Freelance battlefield guide and Newark Business Club member Dudley Giles has just returned from a 10 day visit to the Gallipoli battlefields in Turkey, where he was able to pay his respects to many of the men from the Newark and Sherwood area who lost their lives on the peninsula more than 100 years ago.

One of his first calls was to the magnificent Helles Memorial. This stands proudly at the entrance to the Dardanelles and acts as a navigation feature for passing ships.

The memorial was erected to record the names of nearly 21,000 men who died during the Gallipoli campaign but have no known graves. It remembers, amongst others, 43-year-old Quartermaster Lt Arthur Ewin, of the Sherwood Foresters, who lived in Montague House, Syerston; 21-year-old Pte Ernest Allison, of 12 Queen Street, Newark; and Royal Marine Pte Thomas Garrett, of Langar. Photographs of the latter two men can be seen in a book of remembrance currently held by the Friends of Newark Cemetery.

The Helles Memorial also carries the names of seven members of the Nottinghamshire Yeomanry (Sherwood Rangers), including its commanding officer, Lt Col Sir John Milbanke VC, and stretcher bearer, Pte ‘Bert’ Colton. Both lost their lives on 21/22 August 1915, attacking Hill 70 in Suvla Bay, during some of the bloodiest fighting of the whole Gallipoli campaign.

Bert Colton, a resident of Harcourt Street and an old boy of Magnus School, had worked for a Newark auctioneer before the war and was also a scoutmaster. He was credited with bringing in up to 34 casualties before being mortally wounded in the head by a Turkish bullet.
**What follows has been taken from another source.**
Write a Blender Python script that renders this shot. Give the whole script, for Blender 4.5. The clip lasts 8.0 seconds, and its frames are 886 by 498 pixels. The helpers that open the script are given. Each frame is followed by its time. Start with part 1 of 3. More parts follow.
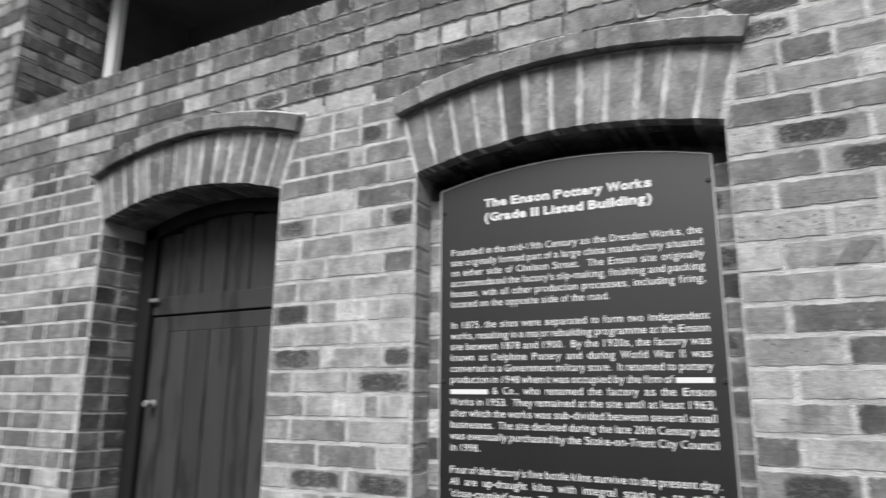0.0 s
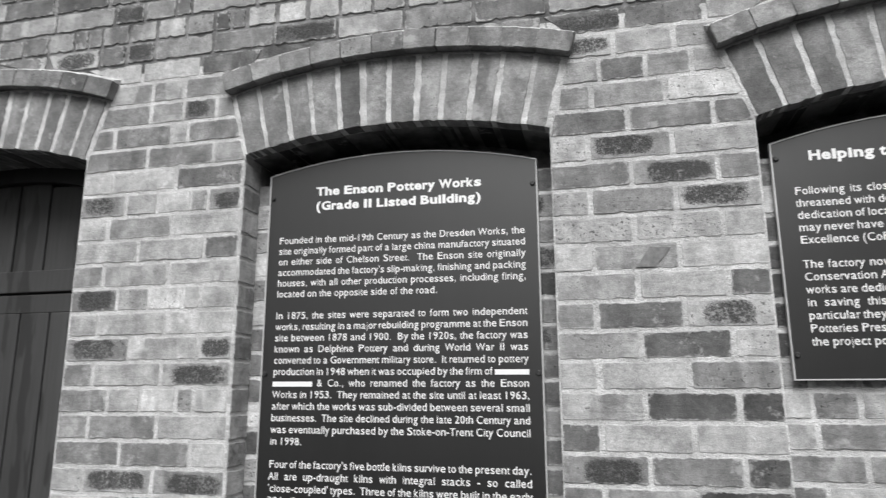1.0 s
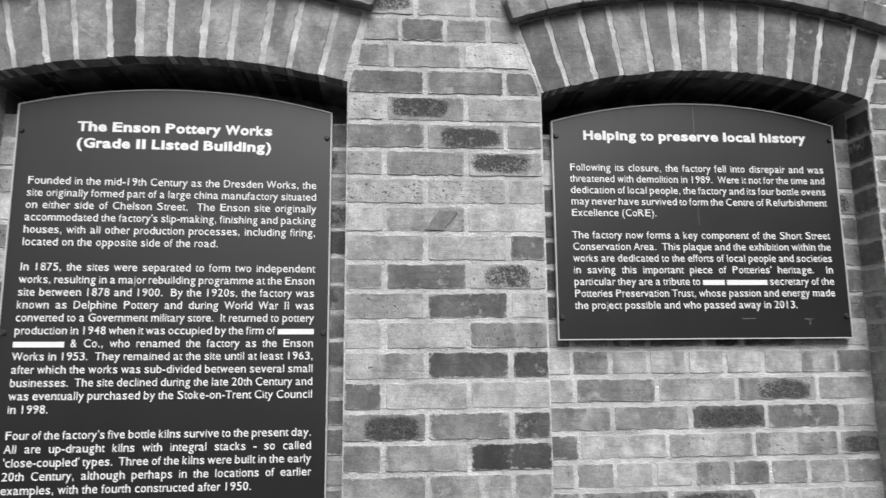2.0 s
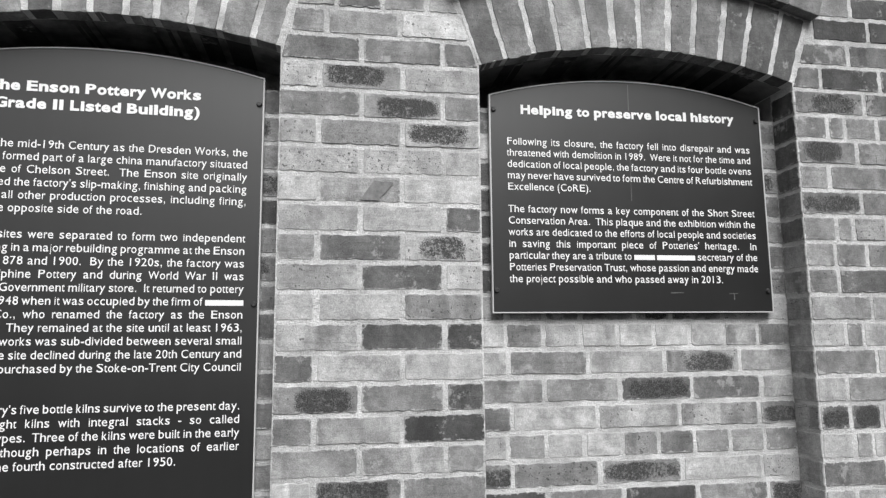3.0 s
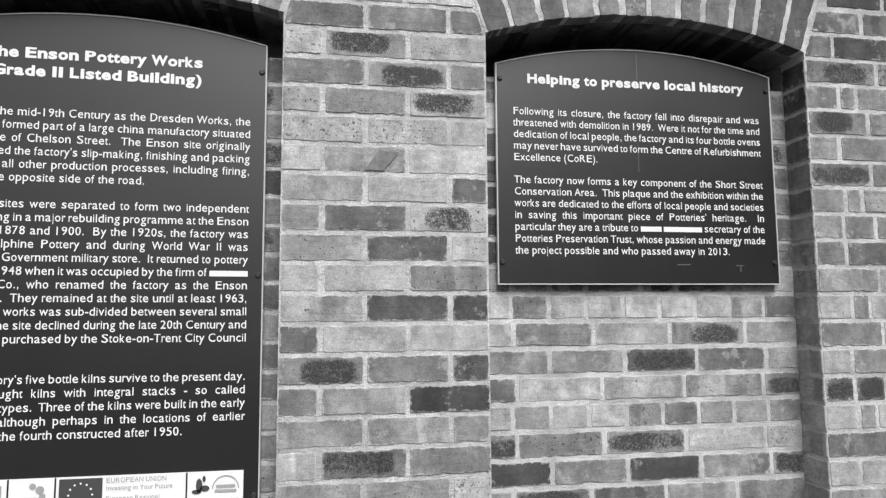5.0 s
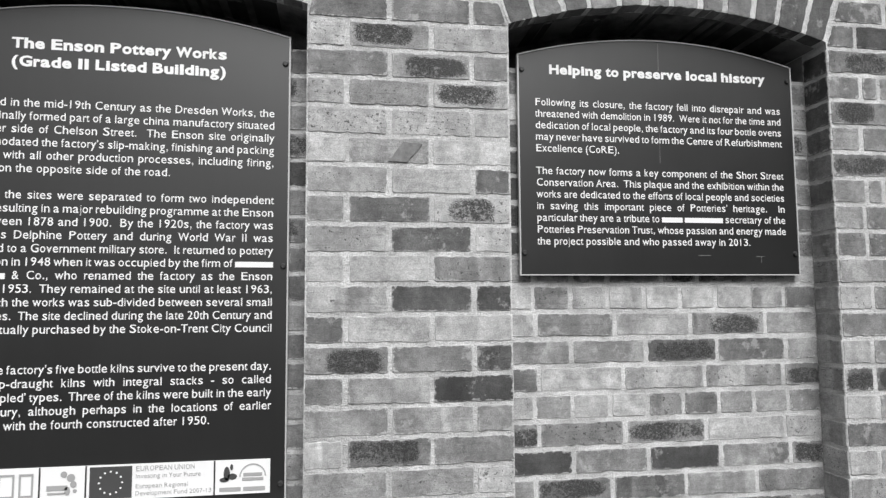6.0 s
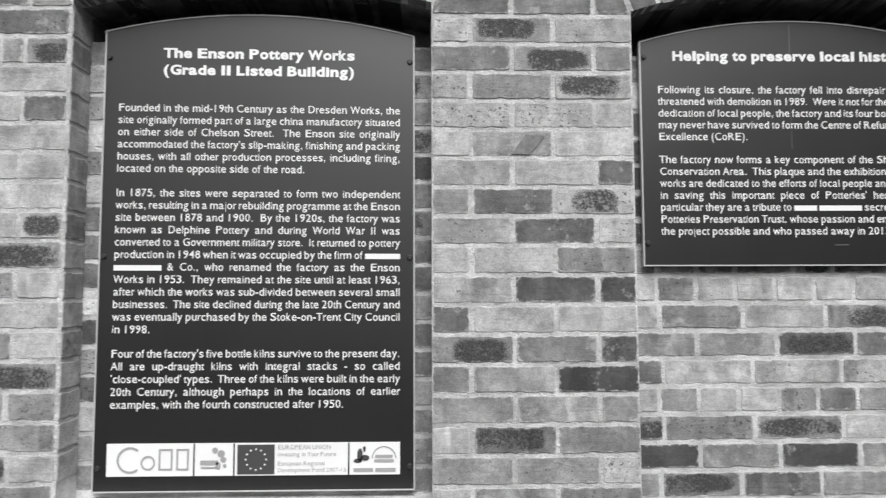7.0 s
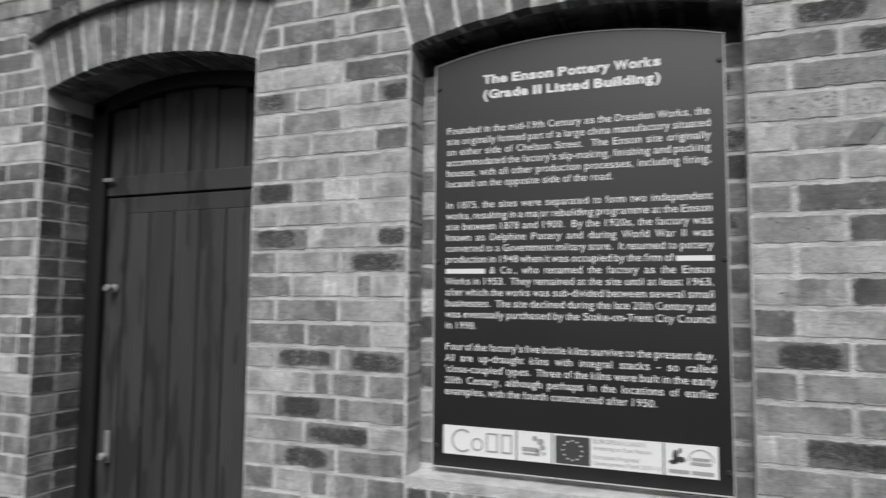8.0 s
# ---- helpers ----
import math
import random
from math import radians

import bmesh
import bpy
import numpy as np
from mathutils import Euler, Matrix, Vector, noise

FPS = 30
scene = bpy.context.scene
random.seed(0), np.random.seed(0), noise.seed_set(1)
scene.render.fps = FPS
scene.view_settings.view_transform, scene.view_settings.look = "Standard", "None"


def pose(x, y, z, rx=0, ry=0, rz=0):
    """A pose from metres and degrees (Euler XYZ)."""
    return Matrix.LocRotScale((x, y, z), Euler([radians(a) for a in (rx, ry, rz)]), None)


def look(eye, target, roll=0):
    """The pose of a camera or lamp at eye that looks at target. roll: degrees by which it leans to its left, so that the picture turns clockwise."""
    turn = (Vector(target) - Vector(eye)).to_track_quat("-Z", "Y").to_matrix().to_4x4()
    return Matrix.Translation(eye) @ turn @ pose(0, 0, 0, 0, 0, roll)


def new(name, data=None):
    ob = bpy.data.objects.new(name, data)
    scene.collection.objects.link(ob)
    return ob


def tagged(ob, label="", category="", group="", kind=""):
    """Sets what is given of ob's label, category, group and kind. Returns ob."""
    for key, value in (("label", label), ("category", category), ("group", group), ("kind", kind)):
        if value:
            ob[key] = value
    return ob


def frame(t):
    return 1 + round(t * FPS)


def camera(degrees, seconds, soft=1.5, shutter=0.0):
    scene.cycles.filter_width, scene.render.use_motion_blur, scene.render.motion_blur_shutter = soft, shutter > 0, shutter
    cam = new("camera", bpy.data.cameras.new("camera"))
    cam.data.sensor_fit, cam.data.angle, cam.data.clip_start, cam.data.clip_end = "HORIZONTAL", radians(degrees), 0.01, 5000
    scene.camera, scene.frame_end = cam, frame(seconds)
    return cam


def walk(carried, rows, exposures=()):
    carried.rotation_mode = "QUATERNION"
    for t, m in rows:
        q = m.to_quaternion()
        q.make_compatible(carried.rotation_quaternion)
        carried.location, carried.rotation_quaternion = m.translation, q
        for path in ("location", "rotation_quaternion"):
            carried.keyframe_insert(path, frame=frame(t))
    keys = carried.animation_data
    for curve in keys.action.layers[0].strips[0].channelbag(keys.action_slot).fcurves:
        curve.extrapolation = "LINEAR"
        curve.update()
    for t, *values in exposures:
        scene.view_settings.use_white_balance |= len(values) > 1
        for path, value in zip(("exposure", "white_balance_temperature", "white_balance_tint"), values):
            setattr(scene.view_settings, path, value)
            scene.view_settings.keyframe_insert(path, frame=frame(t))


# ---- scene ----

Dudley’s next stop was to the nearby Lancashire Landing Cemetery. This cemetery contains the grave of Balderton resident Lt Leonard Steel RAF.

Len’s grave is unusual in that he is a casualty not of the 1915 fighting in Gallipoli, but of much later air operations conducted against coastal targets in 1918.

Another Magnus School old boy, Leonard, a grocer’s son, had an eventful life. A merchant seaman before the outbreak of war, he had initially been interned by the Germans in East Africa but, soon after his release had been negotiated, he joined the Royal Naval Transport Service.

In January 1916 a ship he was serving on was blown up by a mine and Len was one of the last men to escape the stricken vessel. After this near-miss he left the merchant marine and joined the Royal Naval Reserve before eventually transferring to the Royal Naval Air Service, where he became a pilot and saw action on the Western Front.

In May 1917 Len was wounded when the engine of his plane was pierced by shrapnel and brought down. After recovering from his wounds, Len remained in the UK as a flying instructor before eventually being sent out to a newly-formed RAF unit in the Mediterranean. This unit, 62nd Wing, had been set up specifically to operate against Turkish targets in Macedonia and Thrace.

Len disappeared on one of these missions although his body was later recovered and buried in a cemetery on the Greek island of Imbros, just off the Turkish coastline. He was just 23 and now he lies at rest on the Gallipoli peninsula with the men who died in the Gallipoli fighting of 1915 and 1916.

Len is also remembered on the war memorial in St Giles’s Church, Balderton, and on the Magnus Memorial in St Mary’s Church, Newark.

Later in the week Dudley spent two days exploring the ground around Sulva Bay, where men of the Sherwood Rangers and the 6th Battalion Lincolnshire Regiment fought gallantly in August 1915. He will be returning there in April next year with a group from the Lincoln & North Lincolnshire Branch of the Western Front Association.

Dudley said: “It’s been a frustrating 2020 with lots of tours being cancelled owing to the ongoing coronavirus pandemic, but it was good to be out on the battlefields again. Gallipoli is such a special place.”

Dudley’s next trip to the battlefields will be in November when he is taking a party to the Somme in the week leading up to the armistice commemorations.

Dudley is an accredited member of the International Guild of Battlefield Guides and has been taking families and groups to the battlefields of the first and second world wars for more than 20 years.
He is a retired Army officer and during a nine-month tour in Afghanistan he would often be asked to take diplomats and journalists around Kabul, pointing out evidence of the British involvement in Afghanistan over more than two centuries.